» Given information:
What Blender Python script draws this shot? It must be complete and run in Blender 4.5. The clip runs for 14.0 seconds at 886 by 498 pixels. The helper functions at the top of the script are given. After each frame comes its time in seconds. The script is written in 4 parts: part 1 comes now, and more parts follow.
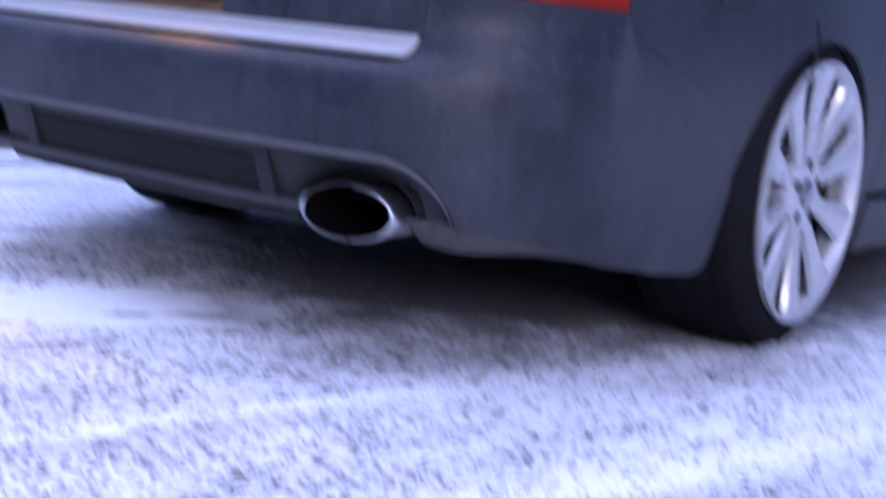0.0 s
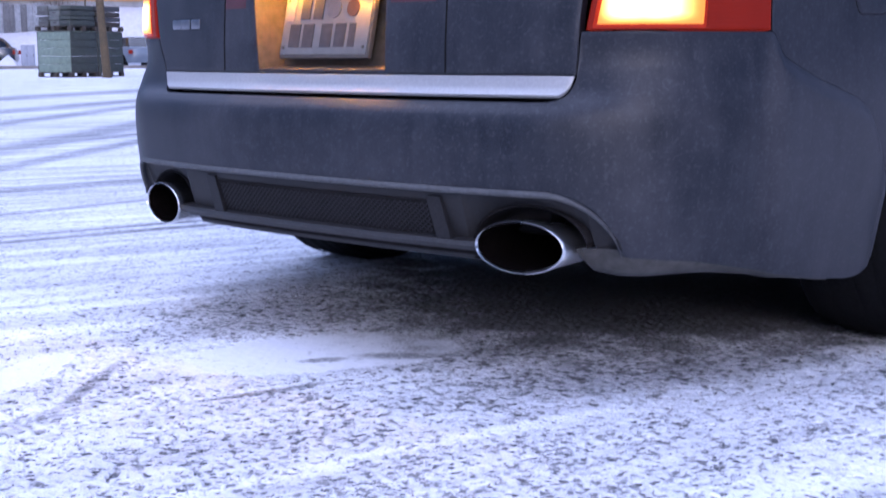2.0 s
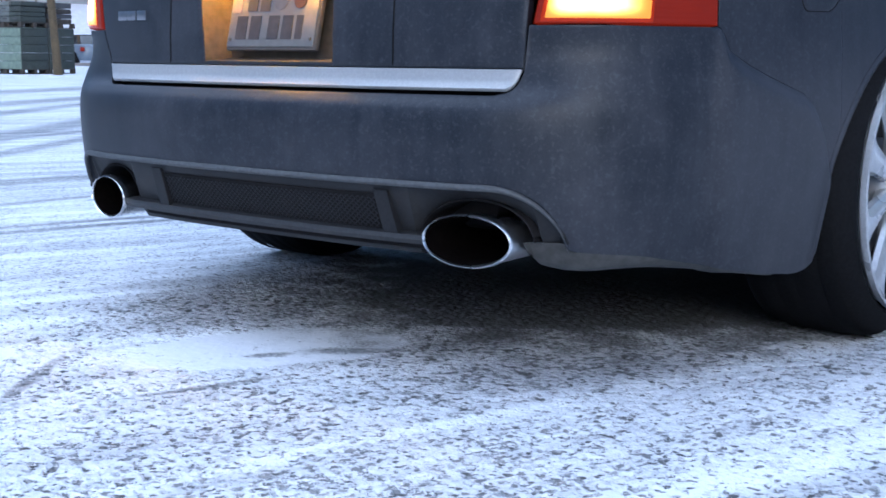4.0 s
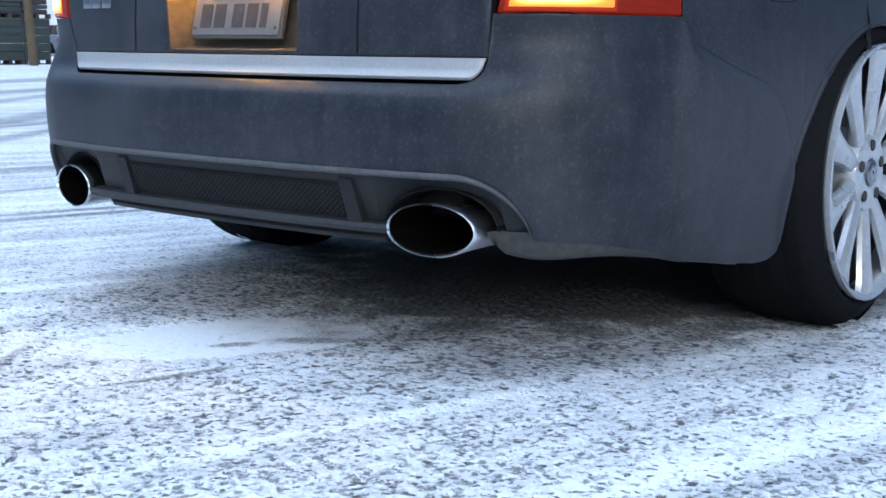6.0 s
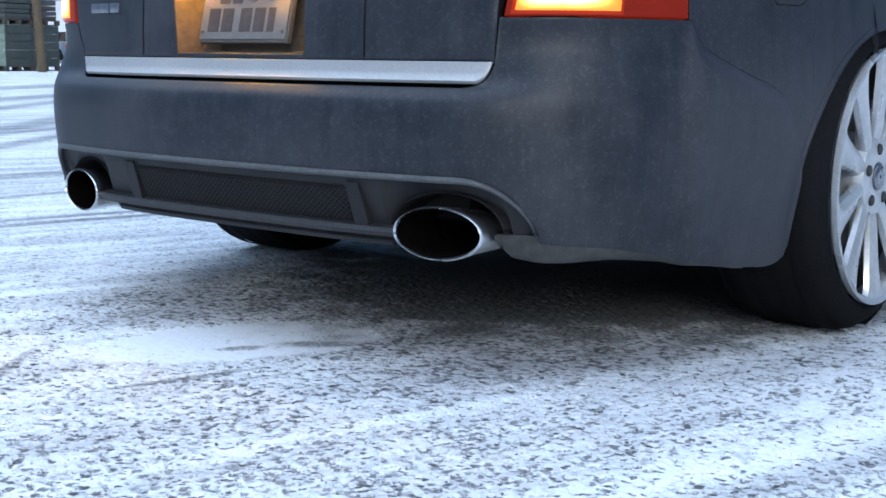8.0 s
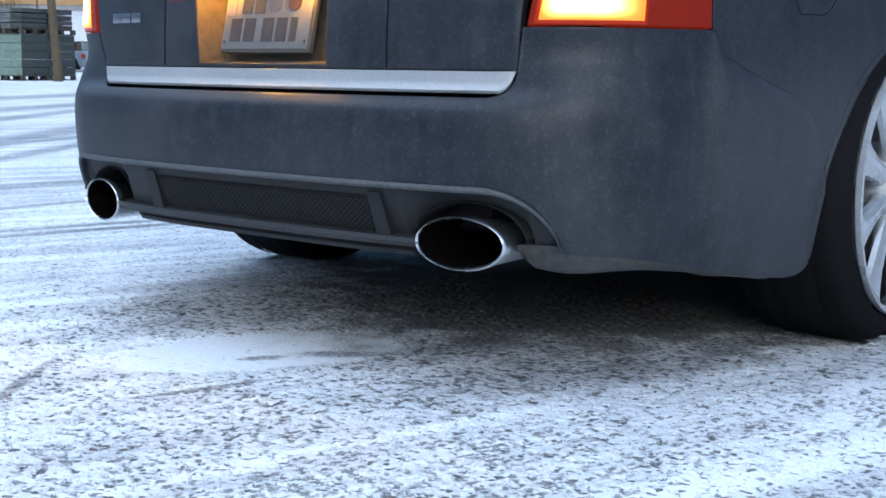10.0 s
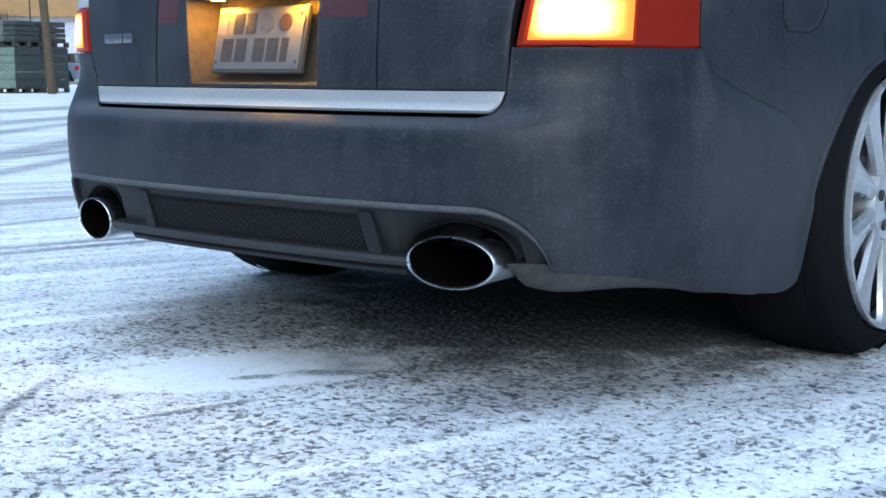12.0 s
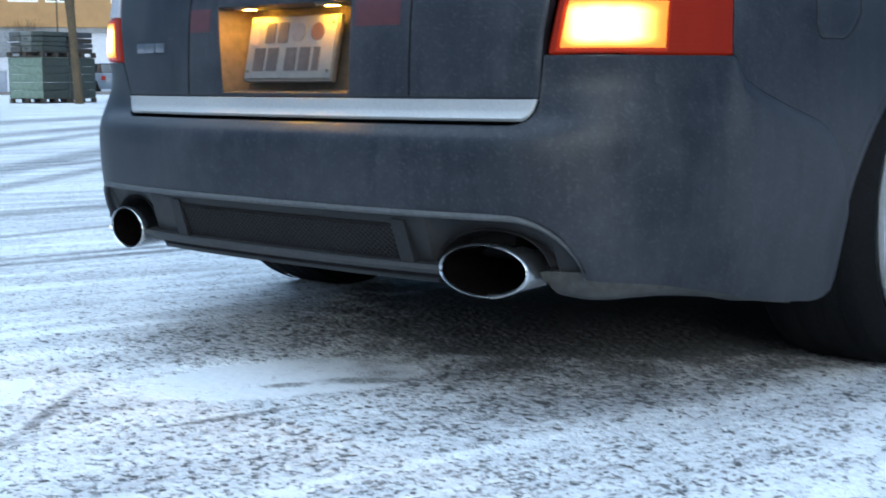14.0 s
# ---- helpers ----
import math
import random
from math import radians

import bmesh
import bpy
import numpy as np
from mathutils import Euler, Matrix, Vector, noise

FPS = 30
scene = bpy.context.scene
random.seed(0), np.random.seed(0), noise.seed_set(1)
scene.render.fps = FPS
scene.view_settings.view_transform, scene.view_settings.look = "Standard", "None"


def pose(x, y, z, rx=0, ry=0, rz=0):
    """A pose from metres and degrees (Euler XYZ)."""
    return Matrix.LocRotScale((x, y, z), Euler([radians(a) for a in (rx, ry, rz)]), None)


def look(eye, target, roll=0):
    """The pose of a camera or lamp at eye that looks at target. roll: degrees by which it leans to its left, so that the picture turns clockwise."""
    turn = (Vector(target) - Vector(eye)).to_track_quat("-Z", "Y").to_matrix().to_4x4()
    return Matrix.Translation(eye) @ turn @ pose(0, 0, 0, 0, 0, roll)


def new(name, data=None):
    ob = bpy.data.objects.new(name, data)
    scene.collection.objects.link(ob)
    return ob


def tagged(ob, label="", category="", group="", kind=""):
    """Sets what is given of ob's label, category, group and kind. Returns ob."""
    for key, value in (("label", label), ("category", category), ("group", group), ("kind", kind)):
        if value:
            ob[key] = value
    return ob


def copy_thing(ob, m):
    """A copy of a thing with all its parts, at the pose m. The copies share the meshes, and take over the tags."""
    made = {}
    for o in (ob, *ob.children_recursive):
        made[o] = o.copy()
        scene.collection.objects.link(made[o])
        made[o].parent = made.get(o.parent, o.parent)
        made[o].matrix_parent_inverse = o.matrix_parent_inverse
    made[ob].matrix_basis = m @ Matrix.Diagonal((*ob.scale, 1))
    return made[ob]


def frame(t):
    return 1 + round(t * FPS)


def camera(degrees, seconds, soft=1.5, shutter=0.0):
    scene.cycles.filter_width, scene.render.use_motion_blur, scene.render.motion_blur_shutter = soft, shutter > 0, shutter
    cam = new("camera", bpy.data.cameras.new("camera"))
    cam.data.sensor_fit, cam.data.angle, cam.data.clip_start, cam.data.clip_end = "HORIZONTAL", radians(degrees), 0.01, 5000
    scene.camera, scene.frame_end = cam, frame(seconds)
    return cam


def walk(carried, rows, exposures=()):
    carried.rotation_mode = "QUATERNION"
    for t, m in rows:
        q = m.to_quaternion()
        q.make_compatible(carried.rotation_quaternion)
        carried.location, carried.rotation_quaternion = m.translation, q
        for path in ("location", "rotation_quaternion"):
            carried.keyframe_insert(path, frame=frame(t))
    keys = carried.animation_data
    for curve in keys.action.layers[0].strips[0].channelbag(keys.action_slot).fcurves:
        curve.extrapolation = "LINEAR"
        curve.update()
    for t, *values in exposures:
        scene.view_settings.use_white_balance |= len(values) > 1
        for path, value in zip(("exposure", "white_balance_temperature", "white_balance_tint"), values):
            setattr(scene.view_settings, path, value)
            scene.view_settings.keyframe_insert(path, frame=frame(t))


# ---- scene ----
# ---- camera ----
cam = camera(38.877, 14.0, 1.6, 0.9)


def shot(x, y, z, yaw, pitch, roll):
    """A pose from the eye, the heading to the left of +y, the pitch up and the lean, in degrees."""
    a, b = radians(yaw), radians(pitch)
    return look((x, y, z), (x - math.sin(a) * math.cos(b), y + math.cos(a) * math.cos(b), z + math.sin(b)), roll)


WALK = [
    (0.00, shot(1.7827, -1.4997, 0.5547, 35.308, -9.583, 6.084)),
    (0.20, shot(1.7871, -1.4983, 0.5397, 34.015, -11.009, 5.629)),
    (0.30, shot(1.7958, -1.5120, 0.5406, 34.330, -10.800, 4.800)),
    (0.40, shot(1.8045, -1.5257, 0.5415, 34.660, -11.640, 3.850)),
    (0.50, shot(1.8132, -1.5393, 0.5424, 35.114, -11.465, 2.808)),
    (0.70, shot(1.8224, -1.5756, 0.5438, 37.916, -11.399, 0.138)),
    (0.80, shot(1.8120, -1.5838, 0.5546, 38.840, -11.509, -0.671)),
    (0.90, shot(1.8107, -1.6045, 0.5694, 40.000, -11.572, -1.690)),
    (1.00, shot(1.8094, -1.6252, 0.5842, 42.035, -11.634, -2.701)),
    (1.20, shot(1.8075, -1.6262, 0.5850, 42.420, -10.950, -2.450)),
    (1.50, shot(1.8045, -1.6279, 0.5857, 41.972, -9.889, -1.820)),
    (2.00, shot(1.8082, -1.6353, 0.5889, 41.617, -8.853, -0.194)),
    (2.50, shot(1.8124, -1.6304, 0.5911, 41.473, -7.861, -0.104)),
    (3.00, shot(1.8125, -1.6260, 0.5873, 41.443, -8.438, 0.639)),
    (3.50, shot(1.8080, -1.6217, 0.5819, 40.846, -8.550, 1.290)),
    (4.00, shot(1.8121, -1.6192, 0.5747, 39.518, -8.801, 0.366)),
    (6.50, shot(1.8319, -1.5994, 0.5694, 38.507, -9.174, 0.570)),
    (7.00, shot(1.8329, -1.5983, 0.5707, 38.581, -9.184, 0.533)),
    (7.50, shot(1.8366, -1.5957, 0.5696, 38.670, -9.070, 0.441)),
    (8.00, shot(1.8335, -1.6024, 0.5646, 38.907, -8.866, 0.508)),
    (10.50, shot(1.8173, -1.6082, 0.5656, 39.612, -8.383, 0.440)),
    (11.00, shot(1.8198, -1.6092, 0.5694, 39.527, -8.239, 0.205)),
    (11.50, shot(1.8273, -1.6004, 0.5799, 39.379, -8.132, -0.088)),
    (12.00, shot(1.8280, -1.6089, 0.5842, 39.312, -8.055, 0.092)),
    (12.50, shot(1.8293, -1.6084, 0.5802, 39.417, -7.617, 0.415)),
    (13.00, shot(1.8241, -1.6221, 0.5764, 40.135, -8.017, -0.270)),
    (13.50, shot(1.8268, -1.6116, 0.5707, 39.759, -7.984, -0.344)),
    (14.00, shot(1.8172, -1.6177, 0.5835, 40.432, -7.668, -0.146)),
]
EXPOSURES = [(0.0, 0.95, 4700, 36), (0.35, 1.08, 4900, 26), (0.5, 1.00, 4800, 28), (0.9, 0.97, 5000, 12), (1.0, 0.76, 4680, 28), (1.5, 0.57, 4760, 30), (2.0, 0.96, 4800, 30), (3.0, 0.97, 4660, 17), (7.0, 0.99, 4920, 4), (11.5, 0.95, 4900, 3), (13.5, 0.91, 4660, -10), (14.0, 0.89, 4860, -2)]
walk(cam, WALK, EXPOSURES)

import functools

# ---- light ----
SUN_ELEVATION, SUN_AZIMUTH = 20.0, 135.0
world = bpy.data.worlds.new("winter_sky")
scene.world = world
world.use_nodes = True
wn = world.node_tree
wn.nodes.clear()
w_out = wn.nodes.new("ShaderNodeOutputWorld")
w_bg = wn.nodes.new("ShaderNodeBackground")
w_sky = wn.nodes.new("ShaderNodeTexSky")
w_sky.sky_type, w_sky.sun_disc = "NISHITA", False
w_sky.sun_elevation, w_sky.sun_rotation = radians(SUN_ELEVATION), radians(SUN_AZIMUTH)
w_sky.air_density, w_sky.dust_density, w_sky.ozone_density = 1.0, 5.0, 2.0
w_bg.inputs["Strength"].default_value = 0.09
wn.links.new(w_sky.outputs[0], w_bg.inputs[0])
wn.links.new(w_bg.outputs[0], w_out.inputs[0])

sun_data = bpy.data.lights.new("sun", "SUN")
sun_data.energy, sun_data.angle, sun_data.color = 1.5, radians(80), (1.0, 0.97, 0.93)
sun = new("sun", sun_data)
# an overcast sky: its brightest part stands high, to the car's left
sun.matrix_world = look((-4.0, -0.8, 12.0), (0, 0, 0))


# ---- materials ----
def material(name):
    m = bpy.data.materials.new(name)
    m.use_nodes = True
    return m, m.node_tree, m.node_tree.nodes["Principled BSDF"]


def node(nt, kind, **values):
    n = nt.nodes.new(kind)
    for key, value in values.items():
        n.inputs[key].default_value = value
    return n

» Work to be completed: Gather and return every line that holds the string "category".

» Result below:
def tagged(ob, label="", category="", group="", kind=""):
    """Sets what is given of ob's label, category, group and kind. Returns ob."""
    for key, value in (("label", label), ("category", category), ("group", group), ("kind", kind)):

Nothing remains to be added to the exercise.